Calls for Lifetime ISA exit charge cut to be made permanent
Investment experts are urging the government to permanently reduce the exit fee on Lifetime ISAs.
The Lifetime ISA offers a 25% bonus, paid monthly, on up to £4,000 of savings each year. The money in a Lifetime ISA can only be withdrawn penalty-free for one of three reasons: to purchase a first home, to fund your retirement after the age of 60, or if you are terminally ill and have less than 12 months to live.
Any other withdrawals are subject to a penalty charge of 25% of the amount withdrawn. This is to disincentivise people from using Lifetime ISA funds for a purpose other than intended.
But in May, in response to coronavirus, the government reduced the withdrawal charge to 20% to help people who needed to withdraw their savings to help them through the pandemic.
This reduction is due to end on 5 April 2021, with the exit penalty then reverting to 25%.
But investment platform AJ Bell says unemployment and serious financial hardship are likely to continue if government support is pared back from April when the furlough scheme is due to end. It is urging chancellor Rishi Sunak to provide certainty for savers by making the reduction to 20% permanent.
Tom Selby, senior analyst at AJ Bell, said: “The Treasury’s decision to cut the Lifetime ISA exit charge from 25% to 20% for 2020/21 was pragmatic and designed to ensure those facing serious financial hardship during lockdown could at least get at their savings without being unfairly penalised.
“However, as things stand the exit charge is due to increase back to 25% from April this year, meaning anyone under age 60 who wants to access their money for anything other than a first house purchase faces not only paying back the government bonus they received on the money they paid into their Lifetime ISA but being hit with a penalty on top of that.
“The increase in the exit penalty will likely be happening at the same time as millions of employees are being moved off furlough support and facing huge financial insecurity.
“While some jobs will remain viable as the UK economy hopefully begins to open up, many will sadly be lost. Anyone facing unemployment at this time may well need to use their savings to make ends meet – including money set aside for the future in a Lifetime ISA.
“Setting the Lifetime ISA exit charge at 25% always felt an unfair punishment for those who choose to access their money early and runs counter to the overall aim of the product
“As a minimum the government should keep the exit charge at 20% for the 2021/22 tax year. But a preferable solution would be to make the reduction permanent, meaning the aim of the charge would simply be to return the upfront bonus.”

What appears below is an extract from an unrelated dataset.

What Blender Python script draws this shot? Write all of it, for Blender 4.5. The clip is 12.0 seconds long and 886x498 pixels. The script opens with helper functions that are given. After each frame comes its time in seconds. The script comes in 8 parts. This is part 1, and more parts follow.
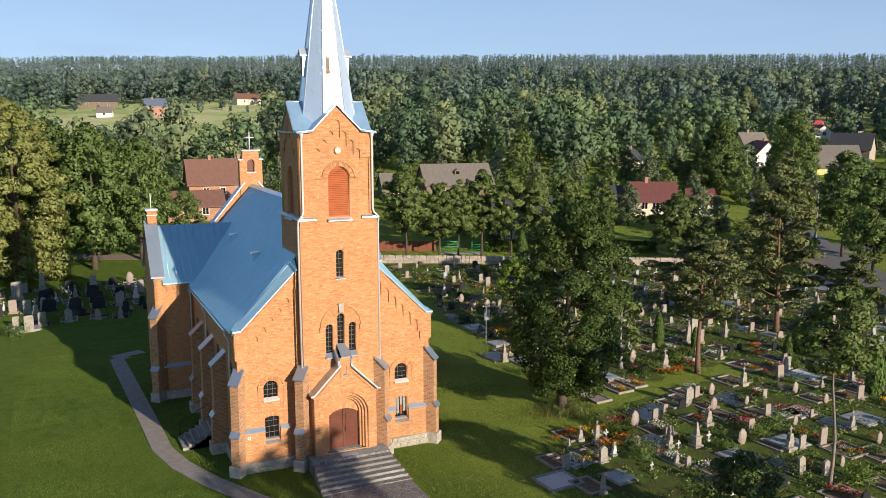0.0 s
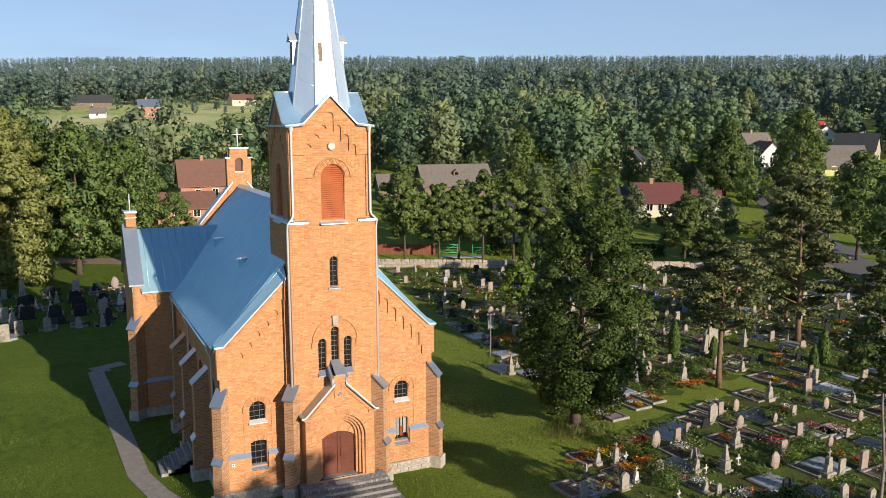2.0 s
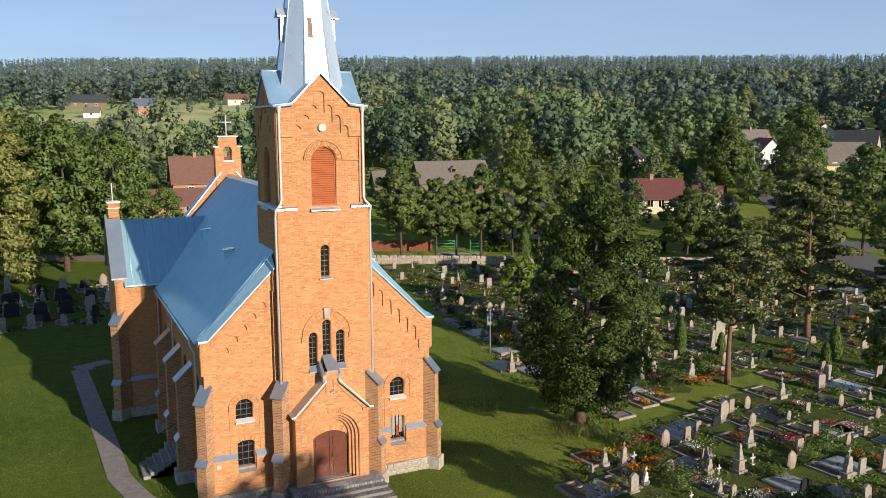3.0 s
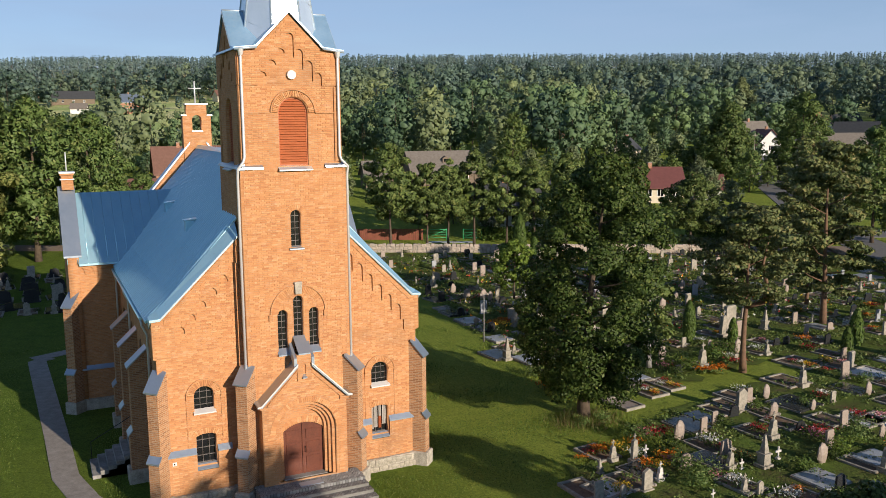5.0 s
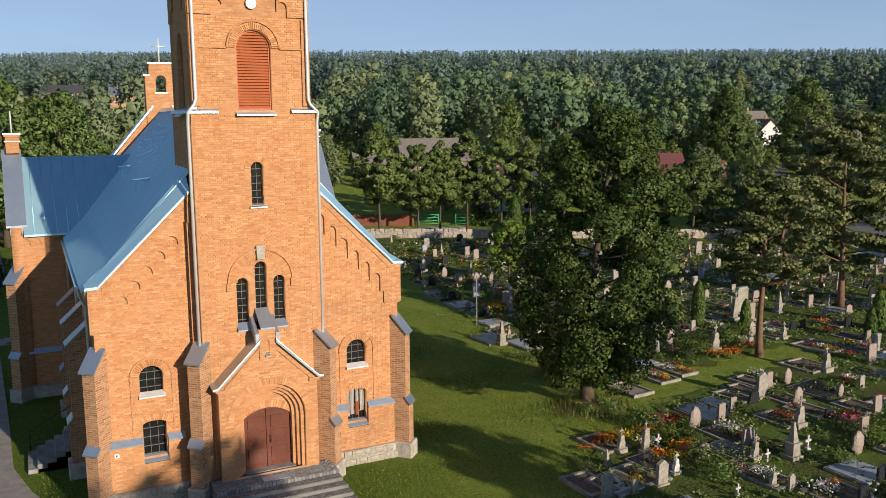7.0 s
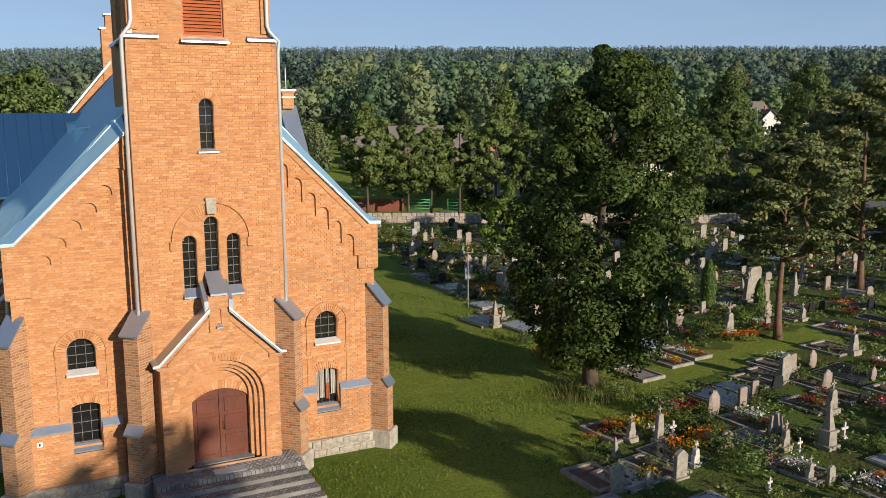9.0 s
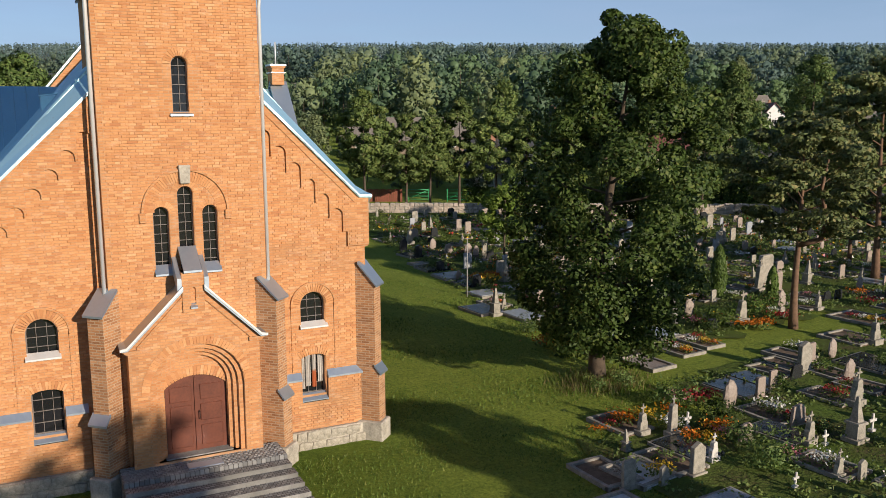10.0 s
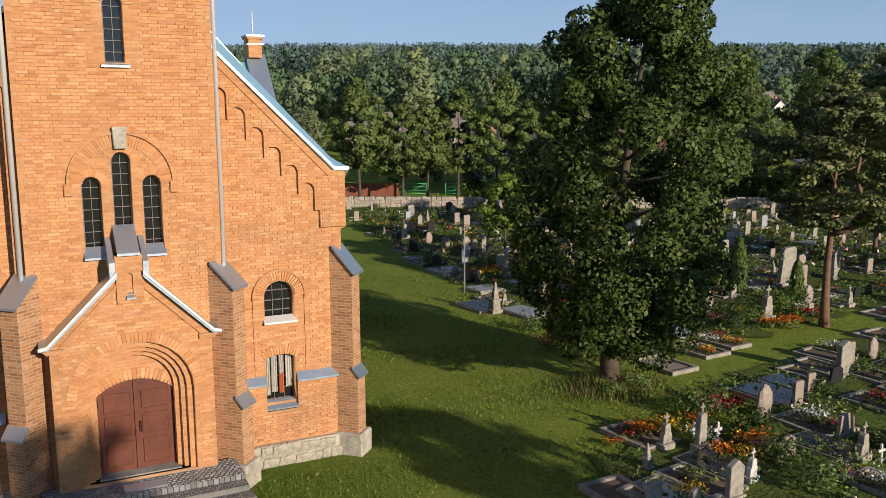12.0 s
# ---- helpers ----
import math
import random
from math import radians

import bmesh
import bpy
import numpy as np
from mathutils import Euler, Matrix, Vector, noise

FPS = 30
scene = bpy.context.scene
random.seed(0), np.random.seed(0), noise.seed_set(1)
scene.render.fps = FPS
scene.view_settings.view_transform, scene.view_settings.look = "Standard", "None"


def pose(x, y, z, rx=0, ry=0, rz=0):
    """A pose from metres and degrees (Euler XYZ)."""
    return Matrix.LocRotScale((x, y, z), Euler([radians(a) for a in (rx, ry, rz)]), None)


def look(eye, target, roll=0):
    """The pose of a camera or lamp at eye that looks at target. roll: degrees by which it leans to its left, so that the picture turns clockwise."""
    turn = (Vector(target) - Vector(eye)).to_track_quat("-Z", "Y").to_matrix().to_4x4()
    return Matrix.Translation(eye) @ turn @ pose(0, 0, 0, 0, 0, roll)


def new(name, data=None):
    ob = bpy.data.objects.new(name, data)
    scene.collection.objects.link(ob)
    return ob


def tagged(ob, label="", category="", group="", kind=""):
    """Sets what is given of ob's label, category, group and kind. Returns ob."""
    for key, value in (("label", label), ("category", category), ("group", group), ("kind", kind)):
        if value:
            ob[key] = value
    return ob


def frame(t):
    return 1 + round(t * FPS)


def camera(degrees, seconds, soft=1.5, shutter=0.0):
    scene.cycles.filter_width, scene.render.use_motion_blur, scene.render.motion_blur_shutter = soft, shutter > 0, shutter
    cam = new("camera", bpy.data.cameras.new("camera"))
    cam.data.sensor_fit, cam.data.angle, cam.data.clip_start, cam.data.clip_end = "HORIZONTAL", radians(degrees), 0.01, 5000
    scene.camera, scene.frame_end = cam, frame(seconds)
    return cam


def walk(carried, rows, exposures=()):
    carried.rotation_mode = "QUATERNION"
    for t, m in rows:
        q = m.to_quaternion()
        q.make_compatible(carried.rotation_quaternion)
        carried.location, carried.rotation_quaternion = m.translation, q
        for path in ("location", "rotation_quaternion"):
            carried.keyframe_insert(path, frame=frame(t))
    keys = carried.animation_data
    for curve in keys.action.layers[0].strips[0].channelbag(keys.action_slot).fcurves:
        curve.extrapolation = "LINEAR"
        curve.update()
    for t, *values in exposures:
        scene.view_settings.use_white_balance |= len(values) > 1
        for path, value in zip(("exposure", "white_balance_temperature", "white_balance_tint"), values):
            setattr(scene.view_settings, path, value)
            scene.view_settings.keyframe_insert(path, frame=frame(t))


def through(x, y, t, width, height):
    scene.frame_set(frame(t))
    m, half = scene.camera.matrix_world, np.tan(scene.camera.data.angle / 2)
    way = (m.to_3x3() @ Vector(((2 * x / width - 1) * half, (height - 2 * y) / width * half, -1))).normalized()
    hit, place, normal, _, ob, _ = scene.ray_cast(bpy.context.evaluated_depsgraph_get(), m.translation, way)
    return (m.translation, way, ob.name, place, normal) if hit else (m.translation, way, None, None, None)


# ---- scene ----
cam = camera(55.6, 12.0, 0.6)
PATH = [
    (0, (-13.667, -42.624, 18.811), (-12.834, -40.832, 18.503), -0.2),
    (0.5, (-13.295, -41.579, 18.866), (-12.462, -39.786, 18.56), -0.2),
    (1, (-12.969, -40.521, 18.921), (-12.133, -38.73, 18.615), -0.2),
    (1.5, (-12.611, -39.517, 18.715), (-11.772, -37.727, 18.411), -0.2),
    (2, (-12.235, -38.559, 18.367), (-11.394, -36.77, 18.063), -0.2),
    (2.5, (-11.807, -37.551, 17.902), (-10.962, -35.764, 17.6), -0.2),
    (3, (-11.344, -36.531, 17.429), (-10.496, -34.745, 17.127), -0.3),
    (5, (-9.232, -32.635, 15.344), (-8.37, -30.856, 15.042), -0.4),
    (5.5, (-8.697, -31.713, 14.845), (-7.831, -29.936, 14.542), -0.4),
    (6, (-8.157, -30.823, 14.32), (-7.287, -29.047, 14.016), -0.4),
    (6.5, (-7.605, -29.921, 13.789), (-6.734, -28.146, 13.485), -0.4),
    (7, (-7.075, -28.978, 13.295), (-6.202, -27.205, 12.988), -0.4),
    (9, (-4.948, -25.475, 11.288), (-4.064, -23.708, 10.977), -0.3),
    (9.5, (-4.441, -24.557, 10.815), (-3.557, -22.791, 10.501), -0.2),
    (10, (-3.924, -23.683, 10.292), (-3.041, -21.917, 9.975), -0.2),
    (10.5, (-3.407, -22.795, 9.79), (-2.524, -21.029, 9.472), -0.2),
    (11, (-2.895, -21.911, 9.325), (-2.013, -20.145, 9.003), -0.1),
    (11.5, (-2.44, -21.091, 9.186), (-1.558, -19.326, 8.863), -0.0),
    (12, (-1.974, -20.476, 9.173), (-1.093, -18.708, 8.859), -0.2),
]
walk(cam, [(t, look(eye, target, roll)) for t, eye, target, roll in PATH], [(0, 0.57), (2.5, 0.49), (5, 0.37), (9, 0.29), (12, 0.27)])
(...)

How the Lifetime ISA exit charge works
Take a 30-year-old who pays in £4,000, the maximum allowed per year, into a Lifetime ISA. This would be topped up automatically by a 25% bonus, meaning they would have £5,000 in their account.
If in the current tax year they withdrew the entire fund and didn’t use the money towards a first home, they would pay a 20% early withdrawal charge, which would be £1,000 – exactly the amount they received as a bonus from the government.
However, if they made the same withdrawal from 6 April 2021 onwards, a 25% early withdrawal charge would be levied, meaning they would pay back the £1,000 bonus and face an extra £250 penalty on top of that.
If someone had contributed to their Lifetime ISA for multiple years and benefited from investment growth, the additional exit penalty would be even more pronounced.